Die dichten Wolken am Horizont und die ersten Wetterberichte geben Gewissheit: die Sturmsaison, die im Volksmund „mean season“ genannt wird, steht der Ostküste der USA bevor. Als würde dies nicht schon für genug Unruhe sorgen, treibt zudem ein Killer sein Unwesen und der abgebrühte Reporter Malcolm Anderson (Kurt Russell) soll über den Fall berichten. Eigentlich hatte er etwas Anderes vor, denn über die Jahre hat er genug von Artikeln über Mord und Totschlag, sodass er zusammen mit seiner Freundin Christine (Mariel Hemigway) beschlossen hatte, seinen Job aufzugeben und ins eher ruhigere Colorado zu ziehen. Doch der Fall lässt Malcolm keine Ruhe, vor allem nicht, als der Killer höchstpersönlich ihn kontaktiert. Trotz seines Vorsatzes will sich Malcolm eine solche Gelegenheit nicht entgehen lassen, willigt also schließlich ein, das öffentliche Sprachrohr des Mörders zu werden.

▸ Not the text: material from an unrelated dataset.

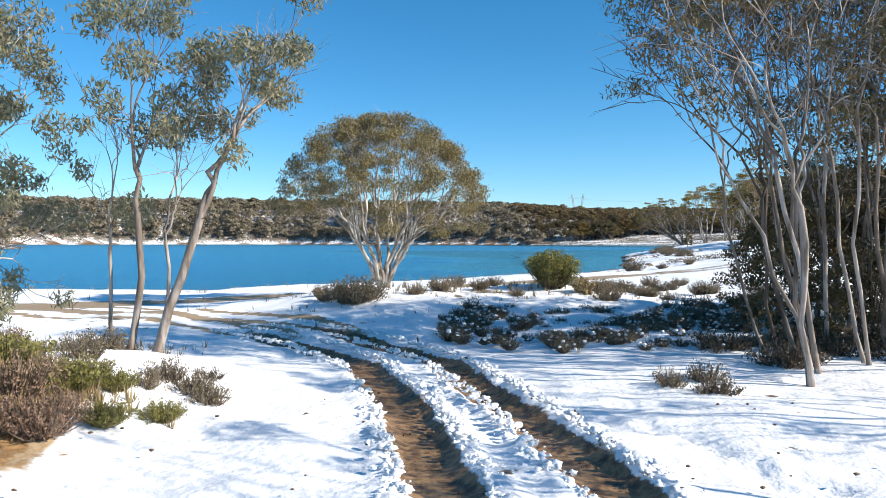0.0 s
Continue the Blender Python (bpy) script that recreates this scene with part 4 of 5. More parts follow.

Während Anderson seinen Ruhm genießt und alles tut, um mit der Polizei, allen voran Detective Ray Martinez (Andy Garcia) zu kooperieren, nimmt der Killer langsam Anstoß daran, dass Malcolm sichtlich mehr Publicity genießt als er.
Ein Sturm zieht auf
Dem in Australien geborenen Regisseur Phillip Borsos war leider keine lange Karriere innerhalb der Traumfabrik gegönnt. Mit nur 41 Jahren starb der 1995 an Leukämie und sollte nach Das mörderische Paradies nur noch zwei weitere Projekte als Regisseur begleiten. Für seinen zweiten Spielfilm griffen er und Produzent David Foster auf einen Roman des Kriminalschriftstellers John Katzenbachs zurück, der sie nicht zuletzt wegen der Darstellung der Medien faszinierte. Die extensive Recherche, die sich unter anderem auf eine präzise Studie der Arbeit des Miami Herald stützte, übertrug sich zudem auf die Darsteller, den sowohl Russell als auch Richard Bradford, der dessen Redakteur spielt, verbrachten viele Stunden in den Büros eben jener Zeitung und unterhielten sich mit Reportern sowie Redakteuren.
Beim Sichten des Films fallen diese Bemühungen durchaus positiv auf. Die ersten langen Einstellungen, welche einen guten Eindruck von der Hektik und Anspannung innerhalb der Zeitungsbüros und der Reporter geben, sind hier eines von vielen guten Beispielen. Unterstützt durch die sich regelmäßig wiederholenden Einstellungen des sich zuziehenden Himmels sowie der ersten Vorboten des Sturms, zeigt Borsos zusammen mit Kameramann Frank Tidy das Bild einer Stadt, die sich in einer Mischung von Ausnahmezustand und Resignation auf das Unvermeidliche vorbereitet.
Innerhalb dieses Mikrokosmos gliedert sich der von Kurt Russell gespielte Malcolm Anderson scheinbar nahtlos mit seiner Routiniertheit und Distanz. Dennoch merkt man immer wieder die Risse in dieses Uniform des Zynismus, eine gewisse Müdigkeit und Traurigkeit, sich immer wieder mit dem Tod anderer zu befassen im Auftrag hoher Auflagen und des Geldes. Wie Kirk Douglas’ Chuck Tatum aus Billy Wilders Meisterwerk Reporter des Satans umgibt ihn eine Mischung aus Überdrüssigkeit aber auch Sensationsgier, was das Drehbuch Christopher Crowes zum Anlass nimmt, ihn in einer Art Verwandtschaft zur Denkweise und dem Menschenbild des Killers zu bringen. Nicht umsonst hat dieser ihn letztlich ausgewählt.
Der Kampf um das Narrativ
Wie Autor und Podcaster Stefan Jung in seinem lesenswerten Kommentar zum Film schreibt, gerät die Arbeit der Polizei in Das mörderische Paradies in den Hintergrund. Dennoch ist Anderson keinesfalls als eine Art Ermittler oder Detektiv angelegt, auch wenn sein Beruf naturgemäß solche Eigenschaften bis zu einem gewissen Grade mit sich bringt. Die Spannung in Borsos’ Film speist sich aus dem psychologischen Duell zwischen Reporter und Killer, genauer gesagt, dem Kampf um eine Erzählung, für die Anderson als eine Art Ghostwriter fungieren sollte. Der aufkommende Sturm kündigt einen desaströsen Kontrollverlust an, eine Entladung der Gewalt, die keiner von beiden mehr ganz im Griff hat, die unausweichlich bleibt, untermalt von der fabelhaft-suggestiven Musik Lalo Schifrins (Achterbahn).